Tuesday, April 7, 2009

Cooked Books and Red Tape

What you see in the picture to the left is all that remains of a massive, multi-year preservation project to repair and re-house over 1700 items from the library's collection that were set aside during a shifting project. These items appeared to be 'cooked' due to their brittle pages and poor quality leather bindings. The books you see here are destined to receive custom phase boxes before they return to the shelves.

At the State Library we make all of our phase boxes custom to the book and everything is done by hand. The boxes are secured closed by flat cotton string. Since I've been in the preservation lab I've been using unbleached cotton string, but several spools of red cotton string remain in the lab from years past. I feel it is important to use all of the materials we have, often cutting small boxes out of the scraps from larger boxes. So I thought that perhaps we could use the remainder of red string for the cooked books' boxes, but first I decided to test it.

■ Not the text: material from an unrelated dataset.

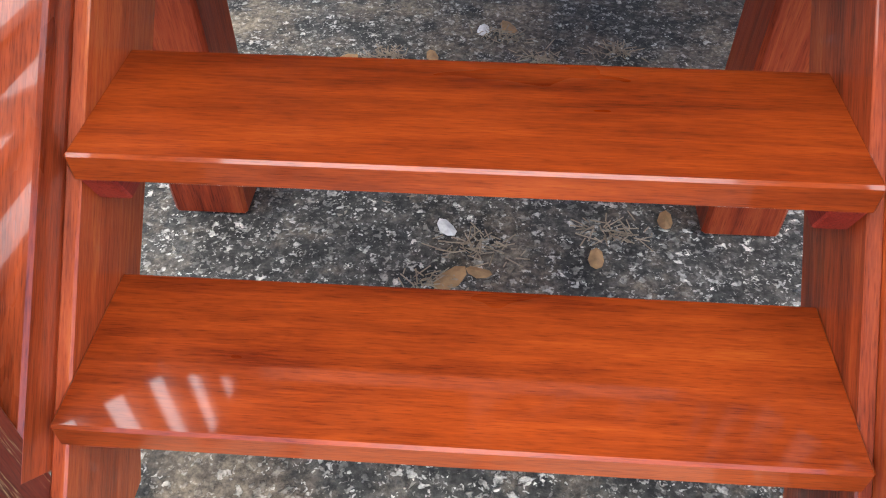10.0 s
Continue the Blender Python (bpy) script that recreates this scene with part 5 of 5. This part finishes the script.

My main concern with using the red string has always been that in the event of a water leak or flood the red dye might run and damage the book inside the box and those books around it. To test the string, I placed a bit of it into a cup of hot water and a cup of cold water.


The first picture was taken within minutes of adding the water, and the hot water had already started to run the dye. The hot water cup is on the left.

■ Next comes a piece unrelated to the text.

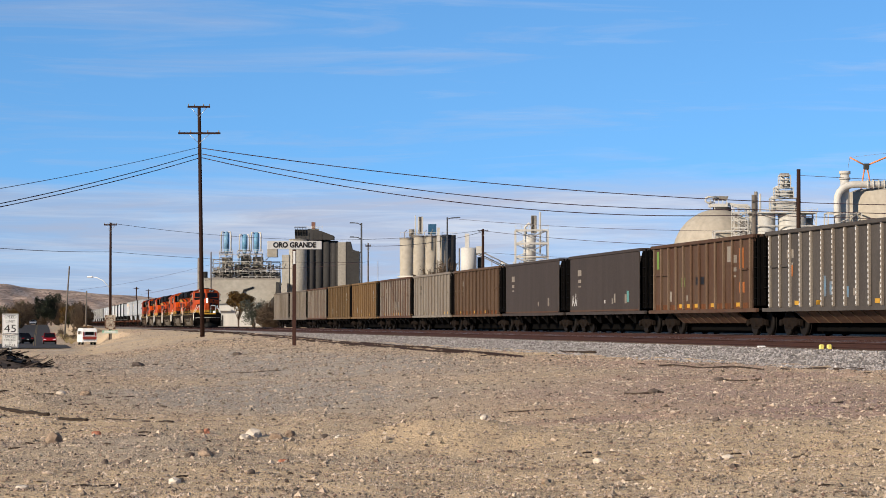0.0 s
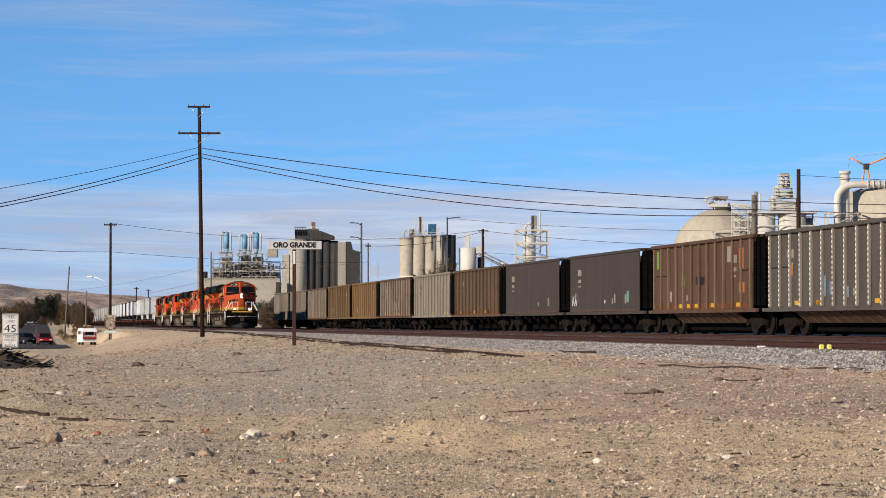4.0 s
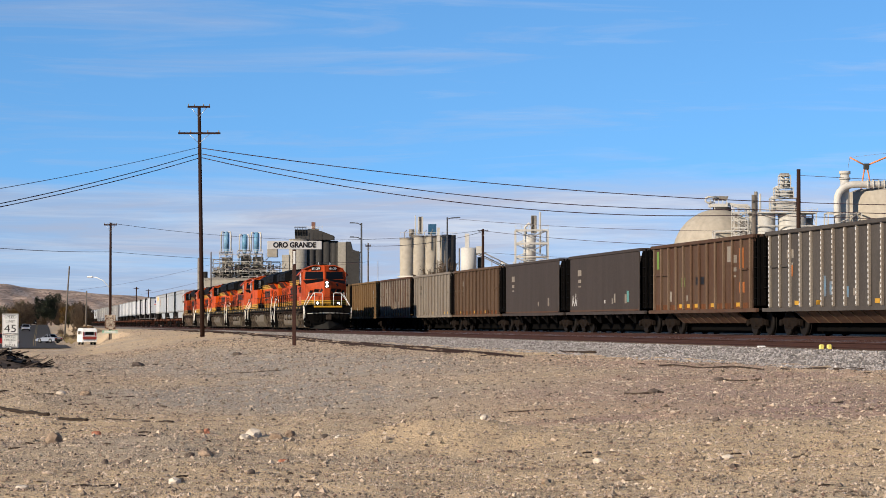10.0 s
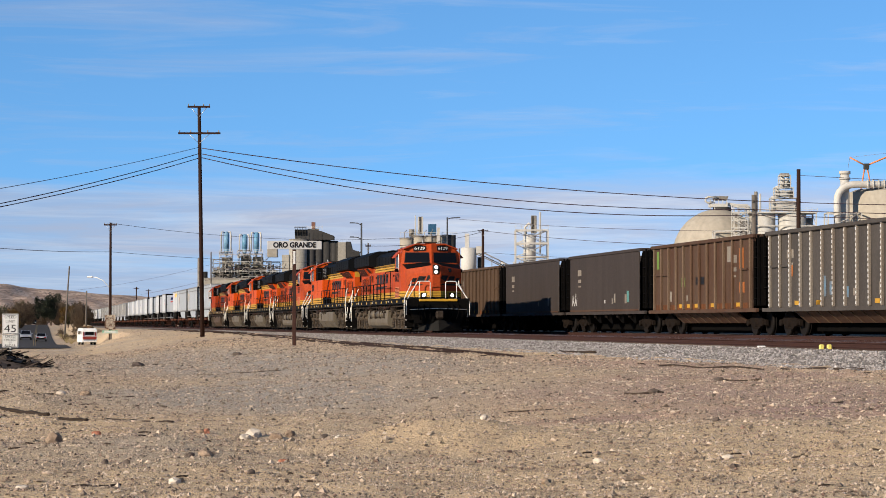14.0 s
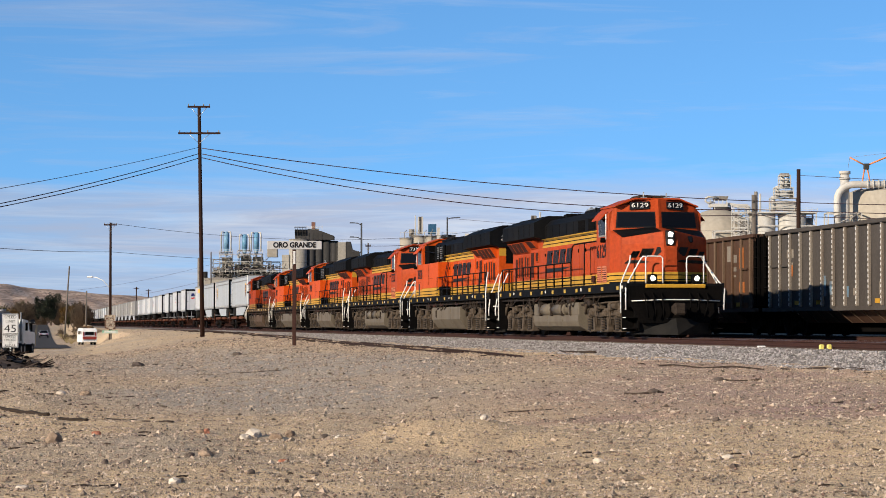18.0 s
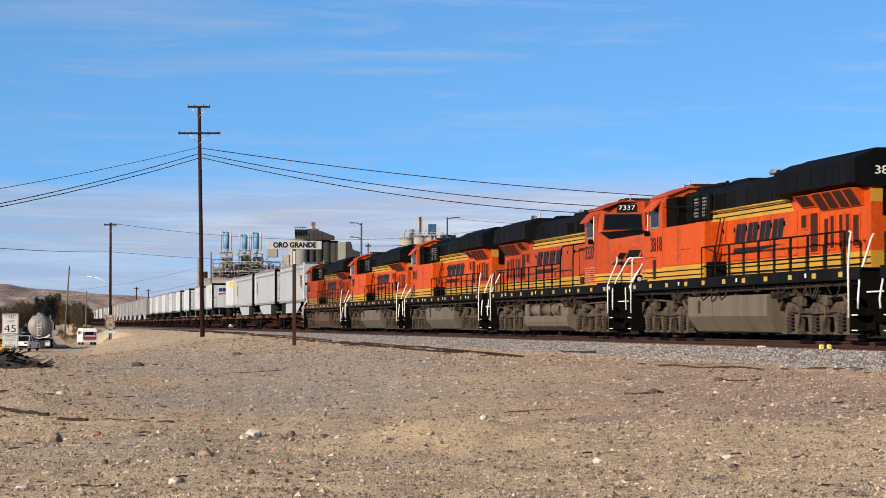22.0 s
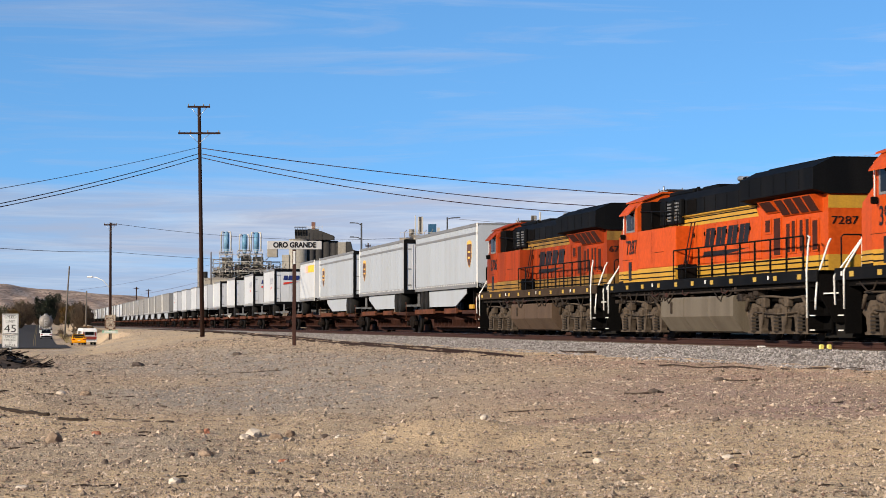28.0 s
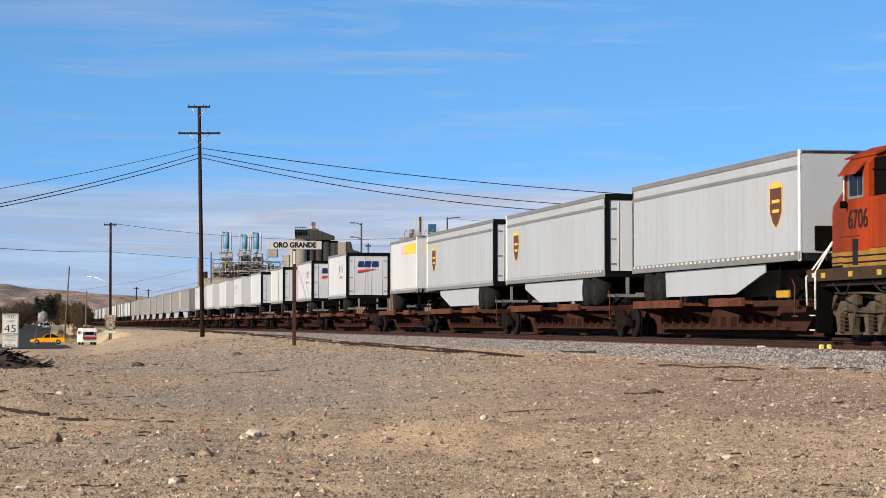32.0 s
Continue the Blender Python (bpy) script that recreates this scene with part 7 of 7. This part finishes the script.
DRIVES = {
    "red_hatch": [(0, 2.32, 322.34, 180), (3.5, 2.07, 318.33, 180), (4.6, 0.65, 310.45, 196), (5.5, -0.5, 306.59, 208), (8, -1.34, 304.71, 214), (9, -2.25, 303.85, 245), (10, -3.71, 303.09, 268), (12, -8.19, 303.87, 270), (32, -39.01, 309.21, 270)],
    "black_sedan": [(0, -1.45, 330.1, 22), (3.5, -1.21, 327.01, 30), (5, -1.73, 325.07, 60), (6.5, -3.51, 323.35, 88), (8, -6.13, 323.81, 90), (32, -49.1, 331.26, 90)],
    "silver_coupe": [(0, 0.16, 710.41, 180), (5.5, -0.76, 659.83, 180), (8, -1.09, 588.84, 180), (10, -1.29, 507.68, 180), (12, -1.21, 436.63, 180), (14, -0.98, 385.84, 180), (17, -1.02, 340.18, 180), (18.5, -1.26, 319.92, 190), (20, -2.18, 294.7, 215), (22, -5.62, 280.08, 255), (32, -35.34, 280.16, 270)],
    "small_sedan": [(0, 21.17, 331.25, 90), (5.5, 10.25, 331.12, 90), (7, 5.59, 329.89, 90), (8, 4.28, 329.11, 88), (9, 3.16, 332.35, 70), (10, 2.35, 338.57, 45), (11, 1.76, 344.77, 15), (13, 1.32, 354.99, 0), (15, 1.46, 370.19, 0), (17, 1.81, 390.43, 0), (20, 2.32, 476.61, 0), (26, 2.86, 649.05, 0), (32, 2.32, 770.94, 0)],
    "tank_truck": [(0, -10.91, 123.68, -14), (14, -8.46, 143.56, -14), (16.5, -5.46, 183.63, -14), (17.5, -3.3, 201.53, -14), (18.5, -1.65, 216.46, -13), (19.2, -0.89, 227.5, -12), (20, -0.17, 239.55, -9), (21, 0.41, 253.66, -5), (22, 1.02, 273.85, -2), (23, 1.51, 297.11, 0), (24, 1.83, 329.53, 0), (25, 2.21, 367.02, 0), (28, 2.54, 456.27, 0), (30, 2.65, 519.18, 0), (32, 2.57, 583.13, 0)],
    "white_suv": [(0, -12.33, 113.78, -14), (18, -9.38, 133.57, -14), (20, -6.91, 179.82, -14), (21, -3.24, 215.72, -16), (21.6, -1.24, 232.63, -16), (22.2, -0.51, 246.71, -13), (23, 0.37, 265.84, -5), (24, 0.94, 289.09, 0), (25, 1.32, 316.43, 0), (26, 1.68, 344.78, 0), (28, 2.29, 395.42, 0), (30, 2.75, 456.24, 0), (32, 3.18, 527.21, 0)],
    "yellow_coupe": [(0, -12.15, 103.6, -14), (19, -9.69, 133.62, -14), (21, -6.43, 189.89, -14), (22, -2.87, 217.69, -16), (22.5, -1.83, 226.65, -16), (23, -0.76, 235.59, -14), (24, 1.05, 251.52, -12), (25, 2.77, 271.52, -10), (26, 4.23, 289.53, -6), (27.5, 5.77, 306.52, 0), (28.5, 5.99, 310.54, 0), (29.5, 6.1, 312.55, 8), (30, 5.92, 314.61, 25), (30.7, 5.31, 317.76, 48), (31.4, 3.64, 320.08, 72), (32, 2.08, 320.35, 88)],
    "dark_suv": [(0, 0.54, 771.25, 180), (17, 0.17, 751.01, 180), (20, -0.53, 568.45, 180), (22, -0.79, 426.4, 180), (23, -1.02, 365.55, 182), (24, -1.4, 335.17, 195), (25, -1.83, 316.97, 220), (26, -2.75, 304.95, 250), (27.5, -6.05, 301.47, 268), (32, -19.14, 301.71, 270)],
}


def motions():
    """The train rolls along the near track; the road traffic comes and goes."""
    for ob, back, heading in TRAIN:
        walk(ob, [(float(t), pose(NEAR, place_on_track(t) + back, RAIL, 0, 0, -90 * heading)) for t in range(0, 33, 4)])
    for name, rows in DRIVES.items():
        walk(FLEET[name], [(t, pose(x, y, road_z(y) + 0.03, 0, 0, 90 + a)) for t, x, y, a in rows])


motions()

I left the string in the water overnight and returned to find that the dye had run in the cold water as well, though not as much as in the hot water.

It was a simple test, but quickly ruled out using this string in the construction of preservation phase boxes. Instead we will continue to use unbleached flat cotton string in the construction of our boxes.

Over the next few months I will train the preservation intern and our Northeastern University co-op student in the construction of boxes. This collection of eighty books will receive their attention first, and hopefully all books will be back on the shelves by the end of the summer.